Extract each line of the material that follows exactly and omit its pictures.

DATA EXCERPT |
** START **

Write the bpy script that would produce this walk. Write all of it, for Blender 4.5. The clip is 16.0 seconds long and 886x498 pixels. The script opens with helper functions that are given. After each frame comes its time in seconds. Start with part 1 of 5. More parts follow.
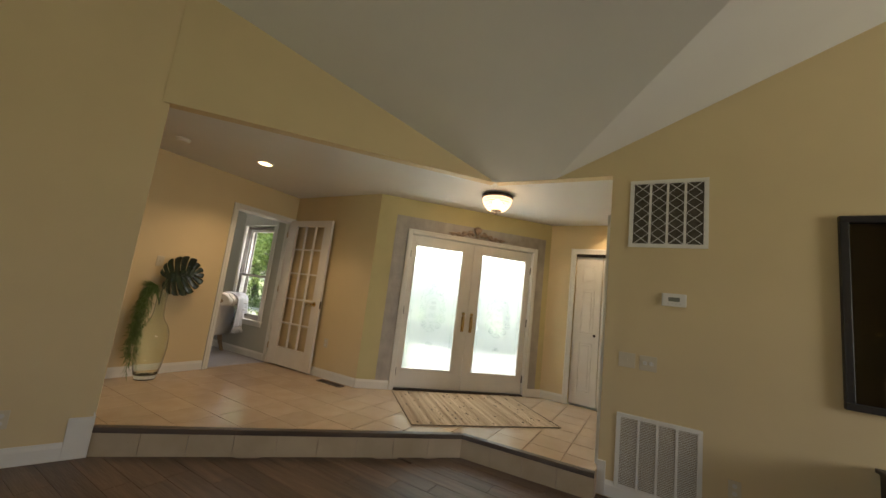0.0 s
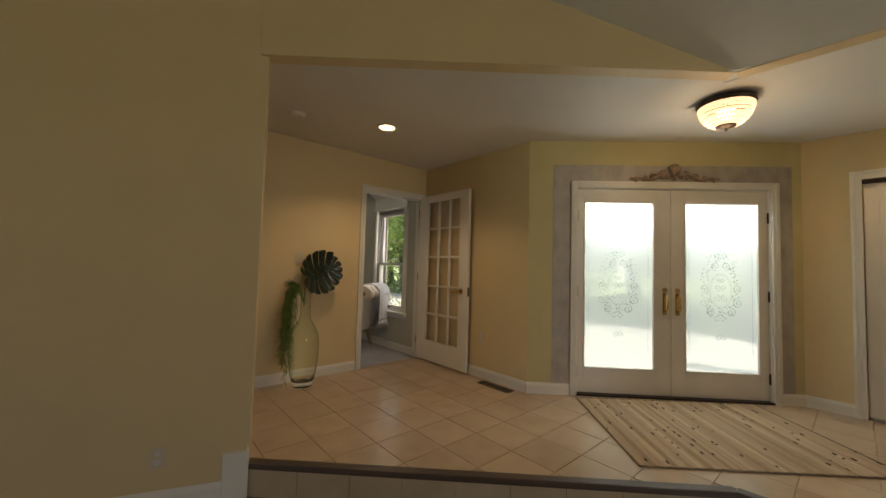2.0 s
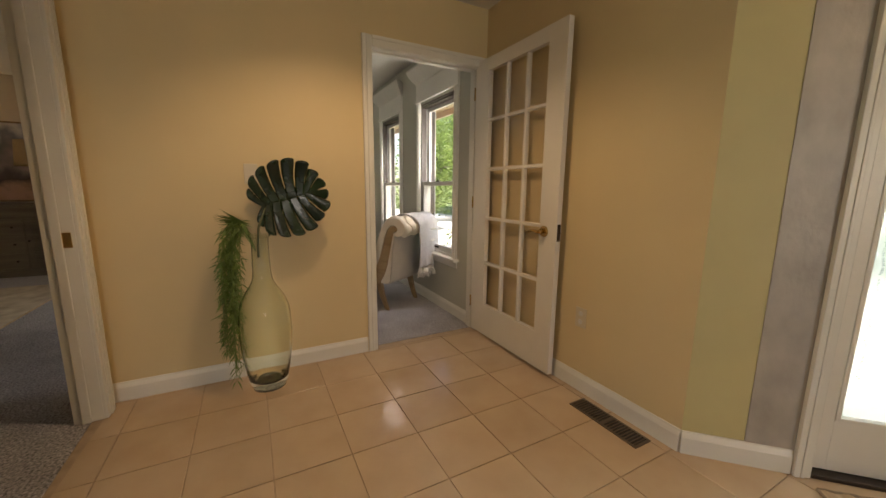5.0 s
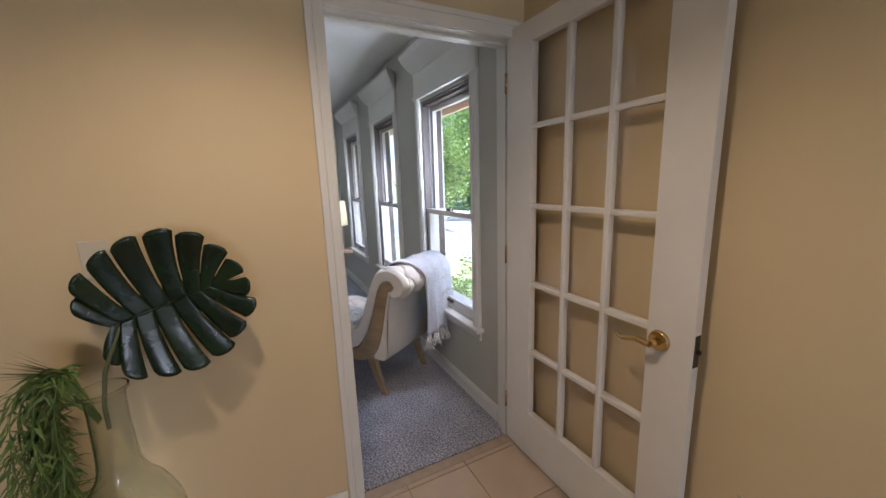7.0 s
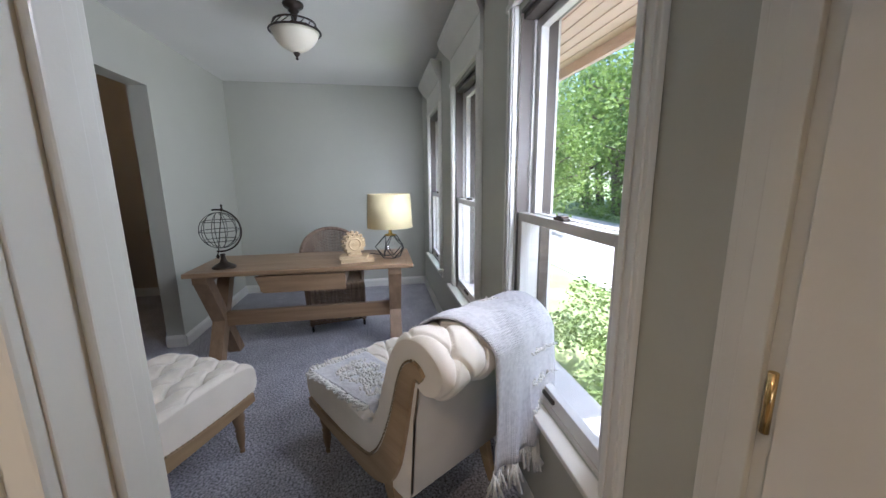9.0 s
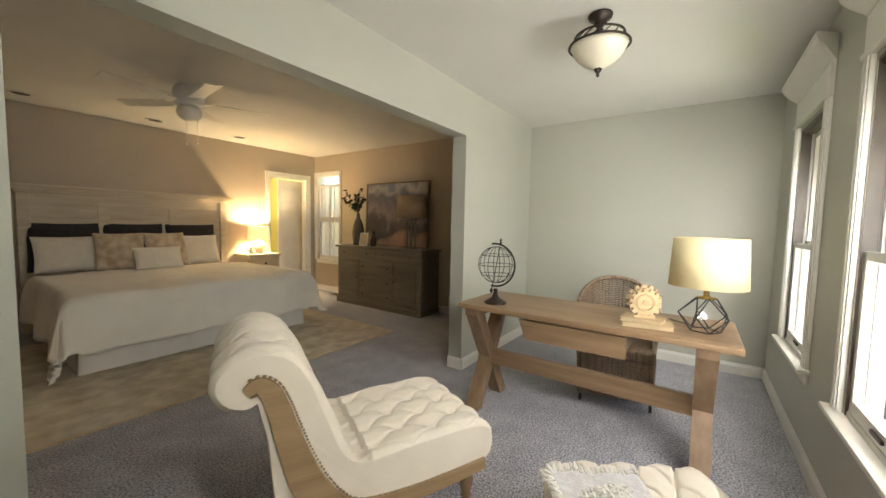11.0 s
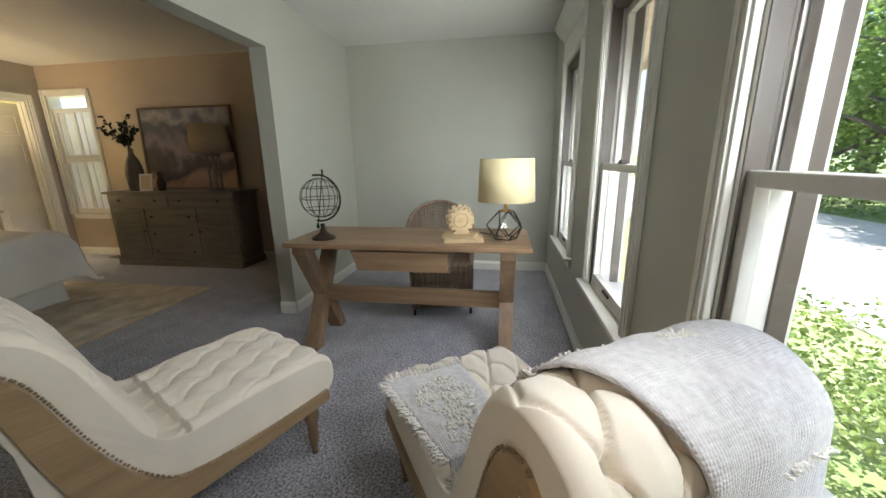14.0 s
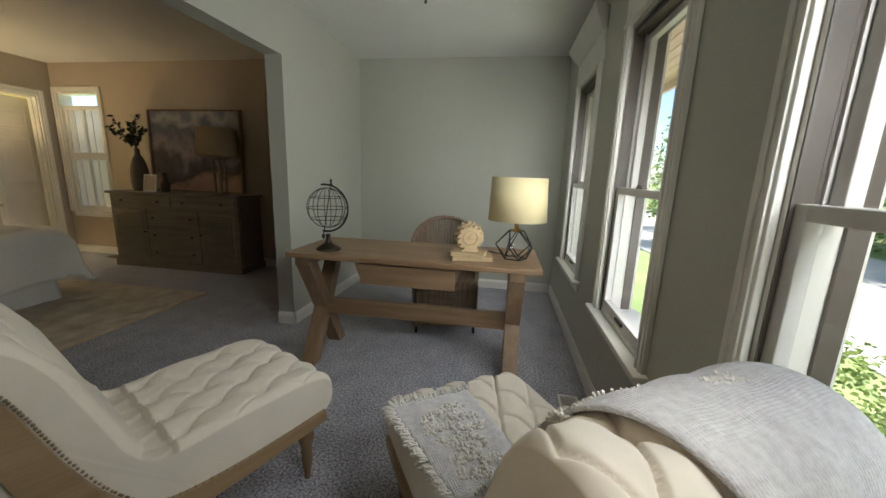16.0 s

** END **

ANSWER TO THE EXERCISE |
Write the bpy script that would produce this walk. Write all of it, for Blender 4.5. The clip is 16.0 seconds long and 886x498 pixels. The script opens with helper functions that are given. After each frame comes its time in seconds. Start with part 1 of 5. More parts follow.
0.0 s
2.0 s
5.0 s
7.0 s
9.0 s
11.0 s
14.0 s
16.0 s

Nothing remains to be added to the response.